Family and Consumer Sciences professionals have traditionally believed in the importance of parenting programs and classes in order to lessen some of the difficulties experienced by individuals and families. Such programs focus on either child outcomes, parent outcomes, or both. The purpose of programs emphasizing child outcomes is to enable parents to raise children that are high functioning members of society. Those focusing on parent outcomes concentrate on helping parents reduce their own stress levels, thus reducing the likelihood of dysfunctional punishment of their children.

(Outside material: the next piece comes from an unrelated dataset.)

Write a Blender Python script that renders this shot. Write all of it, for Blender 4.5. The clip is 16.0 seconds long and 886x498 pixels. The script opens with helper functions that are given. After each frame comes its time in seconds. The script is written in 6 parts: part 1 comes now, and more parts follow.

No one has designed the perfect parenting program that will work for every parent and child. Yet, there are many programs available that have beneficial outcomes. Several emphasize \"positive parenting\" and teach alternatives to corporal punishment and inform participants about child development so that parental expectations will be in line with their child's capabilities. Straus (1994) described positive parents as those who set clear standards for what is expected, provided much love and affection, explained things to their children, and recognized and rewarded good behavior. These parents practice \"conscious\" parenting, described by Verny (2002) as informed, thoughtful parenting, in which the mind and heart of the parent resonate to the needs of the child.

In a recent volume of Parenting in Arkansas, Representative Joyce Elliot suggested \"gifts\" for parents to give their children - gifts which will instill values in our children, and none for which a child would ask. Among the gifts was humility so that the child will learn to value his/her own worth and will be more likely to be freed from the weight of arrogance. Another was conversation so that problems could perhaps be preempted and solved. And, the ultimate gift, according to Elliot, is peace. Children deserve to be brought up in an environment that is constructed for them that allows them to experience more successes than failures, one in which the child’s self esteem is nurtured.

Carla Danaher, an Australian publisher, envisions for Australians larger families, more stay-at-home dads, older parents, and more parenting classes. In fact, Danaher predicts that parenting classes will be as common as pre-birth classes. Will the same predictions be accurate for Americans? If so, the implications for FCS professionals are very positive. Our dedication to parenting education will be needed more than ever, and perhaps even appreciated.

Where's the beef (or whatever one considers to be the nucleus) of parenting? Just maybe it is in the parenting programs and classes lead and taught by FCS professionals.


Danaher, C. (2007). The family way about to change. Herald Sun. Retrieved September 5, 2007 from http://www.news.com.au/heraldsun.

Elliott, J. (2006). 10 gifts to give our children. Parenting in Arkansas, 15(2), 8-11.

Myers-Walls, J.A. (2004). Positive parenting: Key concepts and resources. Journal of Family & Consumer Sciences, 15(2), 10-13.

Straus, M.A. (1994). Beating the devil out of them: Corporal punishment in American families. San Francisco: Lexington Books.

Verny, T.R. (2002). Tomorrow’s baby: The art and science of parenting from conception through infancy. Simon and Schuster: New York.